Latino voters in the city of Pasadena, TX won a critical victory yesterday: Chief District Judge Lee Rosenthal of District Court for the Southern DIstrict of Texas ruled that the city violated the Voting Rights Act and the 14th Amendment to the US Constitution when it intentionally aimed to dilute the power of Latino voters.
Pasadena, Texas, will become the first jurisdiction to have to clear changes to its election laws with the Department of Justice since the Supreme Court’s 2013 Shelby County v. Holder ruling, according to the Mexican American Legal Defense Fund, which brought the Texas lawsuit.
The suit arose from a power grab orchestrated shortly after the Shelby decision, by Pasadena Mayor Johnny Isbell. Before Shelby, the city elected each of its eight City Council members from neighborhood districts. After Shelby, the city moved quickly to adopt a new plan consisting of six district elections and two at-large seat— just when Latinos where headed to win a 5-3 majority on the Council.
Latinos make up 62 percent of the population of Pasadena, a city of 150,000 outside Houston, but turnout lags behind white voters. [Pasadena Mayor Johnny] Isbell, a Republican, faced challenges in recent years to his party’s hold on power as the city’s Hispanic population grew. With only a one-vote majority on the City Council, he led an effort four years ago to change the electoral system.
Instead of electing City Council members by districts, which gave areas with a Hispanic majority a better chance of electing Latino officials, Isbell pushed a hybrid system with six single-member districts and two-at large districts, which would be elected by the public as a whole.
The decision notes that Mayor Isbell knew that, before the Shelby decision, the new voting scheme would have been covered by the section 5 pre-clearance requirements and likely rejected.
Pasadena’s Mayor initiated the change to the 6–2 voting map and plan immediately after the Supreme Court’s Shelby County decision removed the requirement for Pasadena to obtain federal Department of Justice pre-clearance. Mayor Isbell knew that the Department did not pre-clear at-large systems that dilute the voting strength of minorities, had not pre-cleared nearby jurisdictions that had proposed dilutive at-large systems, and likely would not pre-clear Pasadena’s map and plan because of its dilutive effect.
Despite opposition from the public, four City Council members, and the Committee tasked with reviewing the proposed change to the voting map and plan, Mayor Isbell persisted in putting the 6–2 map and plan on the November 13 ballot through 5 to 4 votes on the City Council, proposals for which Mayor Isbell cast the tie-breaking votes.
In other words, an all-too typical Republican strategy when they know they’re losing: rig the system.

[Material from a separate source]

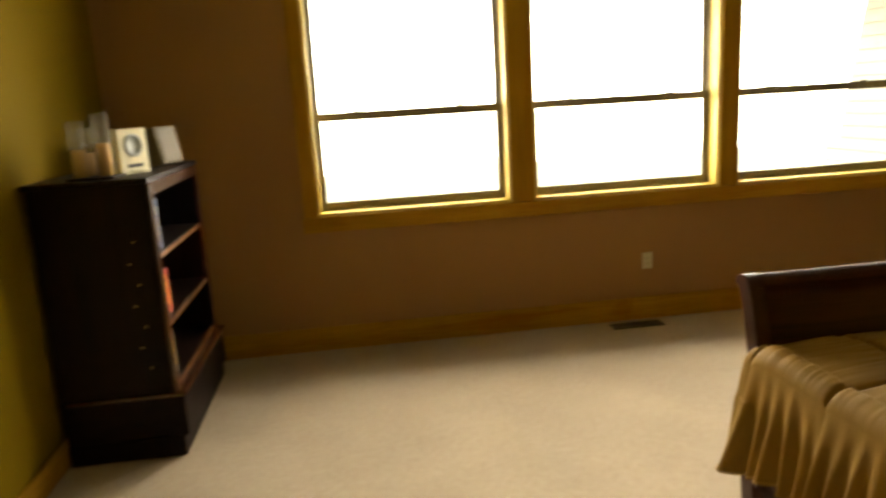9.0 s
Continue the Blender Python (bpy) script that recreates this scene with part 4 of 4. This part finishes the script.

Going forward, Pasadena must return to its prior scheme using eight single districts— in particular, in upcoming elections this May. If I am reading the decision correctly, before implementing any future districting plan it must either be reviewed by the same District Court or be reviewed by the Department of Justice and receive no objection within 60 days.
This case could open the door for other courts to impose pre-clearance reviews. We need a flood of such cases and lots of press about it— especially if, as expected, Trump’s DOJ doesn’t lift a finger to prevent more electoral abuse.